The Michigan Public Service Commission on April 27 said that it has approved DTE Electric’s certificates of necessity (CONs) to build a natural gas-powered electric generation facility in St. Clair County to replace aging coal plants.
The commission said that it authorized the company to recoup up to $951.8m for the construction of the 1,100-MW combined cycle plant at DTE’s Belle River Power Plant site in East China Township. The commission noted that DTE had sought approval for $989m in cost recovery, but the commission approved a lower contingency amount recommended by its staff.
The commission said that in approving the CONs, it determined through an open hearing process with input from numerous stakeholders that the energy to be supplied by the project is needed, a natural gas combined cycle plant was the most reasonable and prudent means of meeting DTE’s future energy needs, and the company can recover up to $951.8m in costs for the plant through future rates charged to customers.
DTE has proposed building the facility on 40 acres next to the Belle River Power Plant, which is near transmission lines and high-pressure gas pipeline infrastructure, the commission said, adding that the company expects to begin construction in spring 2019, and have the plant operational in spring 2022.
The commission said that according to DTE, the energy produced will partially replace 2,100 MW of generation that will be lost when eight coal-fired units are retired between 2020 and 2023. DTE expects to close River Rouge Unit 3, St. Clair Units 1-3 and 6-7, and Trenton Channel Unit 9, the commission said, noting that St. Clair Unit 4 was retired after the company filed its three CONs that were decided in the April 27 order.
According to that order, the “project is an advanced-class generation technology, multi-shaft 2×1 combustion turbine combined cycle power plant burning natural gas fuel,” and will consist of two combustion turbine generators, as well as heat recovery steam generators equipped with natural gas duct burners located outdoors, which allows the use of duct firing, increasing the plant output with minimal impacts on heat rate or emissions. A steam turbine generator and some of the balance of plant equipment will be located indoors, the order said, adding that the plant will include best available control technology (BACT) for air emissions, including selective catalytic reduction and oxidation catalysts.
Among other things, the order called for DTE, in its integrated resource plan (IRP) filing on March 29, 2019, to include an additional scenario that evaluates a portfolio consisting of energy efficiency, renewable energy, demand response, storage, and other non-fossil fuel options, ramping up over the years preceding 2029, that could augment the approved natural gas combined cycle plant in 2022, and replace the capacity and energy lost due to the retirement of the Belle River Power Plant.
Also, DTE and commission staff are to collaborate with the Midcontinent ISO (MISO) and ITC on reliability planning for coal retirements, the order said.

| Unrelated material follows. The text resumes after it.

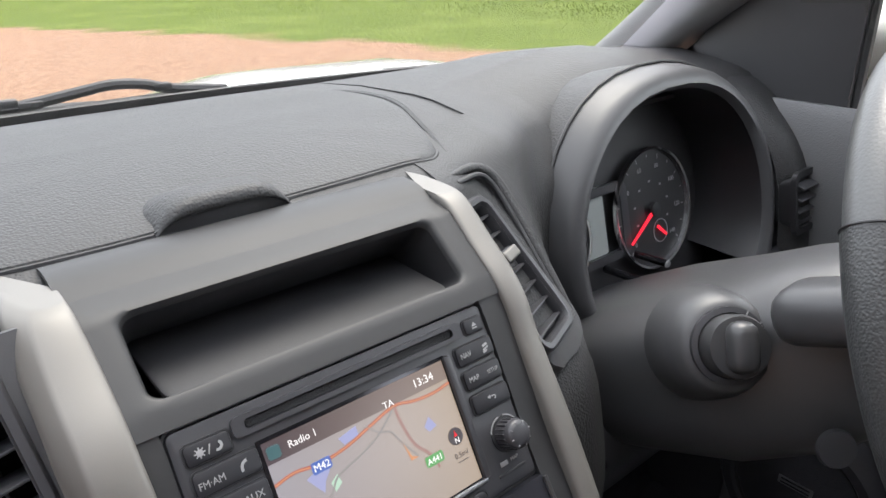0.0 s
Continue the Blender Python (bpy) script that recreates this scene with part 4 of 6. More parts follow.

The gas plant, while large, fills only a fraction of the power needs to be addressed by retiring plants representing thousands of megawatts in the state, the order said. Moreover, unlike coal, nuclear, or even older gas plants in the state, the gas plant’s expected 24/7 availability and ability to ramp output up and down quickly will better position the utility and regional grid operators to integrate such additional renewable energy as wind and solar, the order said.
The plant provides greater flexibility as Michigan moves toward a more diverse portfolio of resources with coal, nuclear, natural gas, wind, solar, biomass, expansions to pumped energy storage, demand response, as well as a strong commitment – on the order of 50% beyond statutory minimums – to energy efficiency, the order said.
“The commission encourages DTE Electric to continue to coordinate with MISO and ITC on reliability planning to accommodate the retiring coal plants,” the commission said in its order. “In addition, in DTE Electric’s 2019 IRP, the commission expects a far more robust analysis of transmission opportunities that might defer, displace, or optimize the amount, type, and location of additional generation based on up-to-date information about current and expected transmission system conditions and import/export capabilities. To ensure alternatives are fully considered in future IRP proceedings, and the system is optimized from a cost and reliability standpoint, the commission also expects DTE to work closely and collaboratively with ITC and other transmission owners to explore transmission solutions and to work toward integrating the company’s distribution planning efforts with resource planning.”
In a separate April 27 statement, DTE Electric President and COO Trevor Lauer said, in part, that to date, the company has “driven more than $2 billion in renewable energy investments, operate[s] 13 utility-scale wind farms and 31 solar parks, and recently submitted a plan to the [commission] to double our renewable energy capacity within the next five years. This year, we’ll commission our largest wind park to date, which will also be the largest wind park in the state.”
Lauer also said: “Our decision to complement our substantial investments in renewables with this natural gas plant allows us to take a big step toward reducing our carbon emissions while also keeping costs affordable and continuing to deliver 24/7 energy for our customers. We do not have to make a choice between what’s best for the environment and what’s best for the economy in the state of Michigan. With planning and collaboration, we can do both, and we heard your points around collaboration and it’s something we’ll work closely on.”